BoingBoing Gadgets' netbook compatibility chart is a great resource for putting Mac OS on netbooks. But before taking the Hackintosh plunge, here are the major contenders' strengths, pitfalls and quirks to consider, plus guides for when you (carefully) jump in.
Rob's chart, with all its scary red marks and mysterious orange ovals, has the tendency to give the impression that the outlook is fairly bleak; almost every row of "confirmed working!" ticks is broken up by at least one pesky caveat, and some netbooks on the list are not sold anymore. But your prospects really aren't so bad. Buck up, kids! Here's what that chart means, practically, with a real-world rundown of what these netbooks can offer, what they can't, and how best to try your hand at Hackintosh.
The HP Mini 1000
Status: In production
Now that the Dell Mini 9 has passed on, in retail terms, this is your best option. Main components are compatible across the board.

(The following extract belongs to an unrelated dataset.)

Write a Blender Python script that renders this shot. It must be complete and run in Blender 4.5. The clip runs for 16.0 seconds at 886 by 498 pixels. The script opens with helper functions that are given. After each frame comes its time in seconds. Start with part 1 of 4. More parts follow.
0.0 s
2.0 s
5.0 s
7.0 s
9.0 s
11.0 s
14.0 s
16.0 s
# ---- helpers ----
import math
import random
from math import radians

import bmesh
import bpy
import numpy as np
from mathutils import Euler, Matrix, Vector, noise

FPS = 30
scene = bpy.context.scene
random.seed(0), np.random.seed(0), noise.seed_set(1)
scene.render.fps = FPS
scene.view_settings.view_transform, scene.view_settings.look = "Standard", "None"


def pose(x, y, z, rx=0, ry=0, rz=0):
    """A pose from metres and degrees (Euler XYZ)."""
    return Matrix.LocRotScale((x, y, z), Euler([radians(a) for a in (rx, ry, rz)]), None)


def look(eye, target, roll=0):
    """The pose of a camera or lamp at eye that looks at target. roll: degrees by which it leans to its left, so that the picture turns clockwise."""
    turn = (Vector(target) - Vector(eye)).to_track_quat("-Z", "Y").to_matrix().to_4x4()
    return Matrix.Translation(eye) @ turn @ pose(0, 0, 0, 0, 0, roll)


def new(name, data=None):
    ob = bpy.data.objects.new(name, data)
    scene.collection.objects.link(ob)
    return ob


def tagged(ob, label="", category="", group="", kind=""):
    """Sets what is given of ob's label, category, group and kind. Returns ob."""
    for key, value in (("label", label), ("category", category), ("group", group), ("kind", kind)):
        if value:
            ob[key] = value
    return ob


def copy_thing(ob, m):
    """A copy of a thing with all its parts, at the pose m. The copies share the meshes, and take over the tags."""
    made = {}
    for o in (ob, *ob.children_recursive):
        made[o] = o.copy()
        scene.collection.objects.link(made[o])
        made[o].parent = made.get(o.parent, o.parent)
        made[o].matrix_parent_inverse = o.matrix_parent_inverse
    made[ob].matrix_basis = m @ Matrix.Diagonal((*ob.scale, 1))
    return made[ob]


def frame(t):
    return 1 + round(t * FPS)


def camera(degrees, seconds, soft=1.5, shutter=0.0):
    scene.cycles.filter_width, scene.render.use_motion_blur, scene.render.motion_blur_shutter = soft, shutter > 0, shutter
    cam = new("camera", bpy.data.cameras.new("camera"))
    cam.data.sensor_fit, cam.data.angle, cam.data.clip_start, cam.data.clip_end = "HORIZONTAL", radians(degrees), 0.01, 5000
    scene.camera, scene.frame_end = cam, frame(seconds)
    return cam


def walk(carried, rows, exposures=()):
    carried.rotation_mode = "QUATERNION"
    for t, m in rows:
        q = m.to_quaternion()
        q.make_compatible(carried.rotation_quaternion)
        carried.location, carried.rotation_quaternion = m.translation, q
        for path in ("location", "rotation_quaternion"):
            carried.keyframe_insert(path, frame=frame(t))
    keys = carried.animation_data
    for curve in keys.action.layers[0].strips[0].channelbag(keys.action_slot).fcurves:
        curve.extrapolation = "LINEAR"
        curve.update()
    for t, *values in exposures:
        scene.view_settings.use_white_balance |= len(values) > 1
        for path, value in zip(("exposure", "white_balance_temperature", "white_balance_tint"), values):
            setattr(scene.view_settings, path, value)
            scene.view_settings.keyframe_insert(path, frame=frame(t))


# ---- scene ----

What you get: A well-styled 10.2-inch machine with respectable guts, a notoriously great keyboard and an increasingly reasonable price. In fact, the slightly smaller Windows-less 16GB SSD version, a prime candidate for OS X-ification, is listed on Best Buy's site for $280 right now.
What you sacrifice: I think the styling works; some people get turned off by the large bezel around the screen, though it's on par with other 10-inch netbooks. Many Hackintoshers find little gremlins after install—lack of fan speed control and temperamental Wi-Fi control, to name two—which can generally be fixed, though rarely simply. By and large, though, this is as good as OS X gets on a cheap netbook.
Resources: Install guide, with video; support forums.
Dell Mini 9
Status: Out of production
This was, and still is, a fantastic candidate for Hackintoshing. As such, they're not that easy to find for a reasonable price. Even Dell's been getting in on the post-Mini-9 action, rereleasing the little laptop for brief period last week. UPDATE: The Vostro A90, the Mini 9's equally Hackintoshable business counterpart, is still around in some retail channels.
What you get: Just like the HP, Dell's Mini 9 lays claim to near-total hardware compatibility, including mobile broadband support. The fact that everything just kinda works is pretty wild, if you think about it.
What you sacrifice: Battery life isn't great. And since release, the Mini 9's hardware has aged a bit. That said, entry-level netbooks all more or less live on the verge of obsolescence by definition, so having a slightly older Atom processor than your friends shouldn't be much of a concern.
Resources: Our definitive install guide; support forums.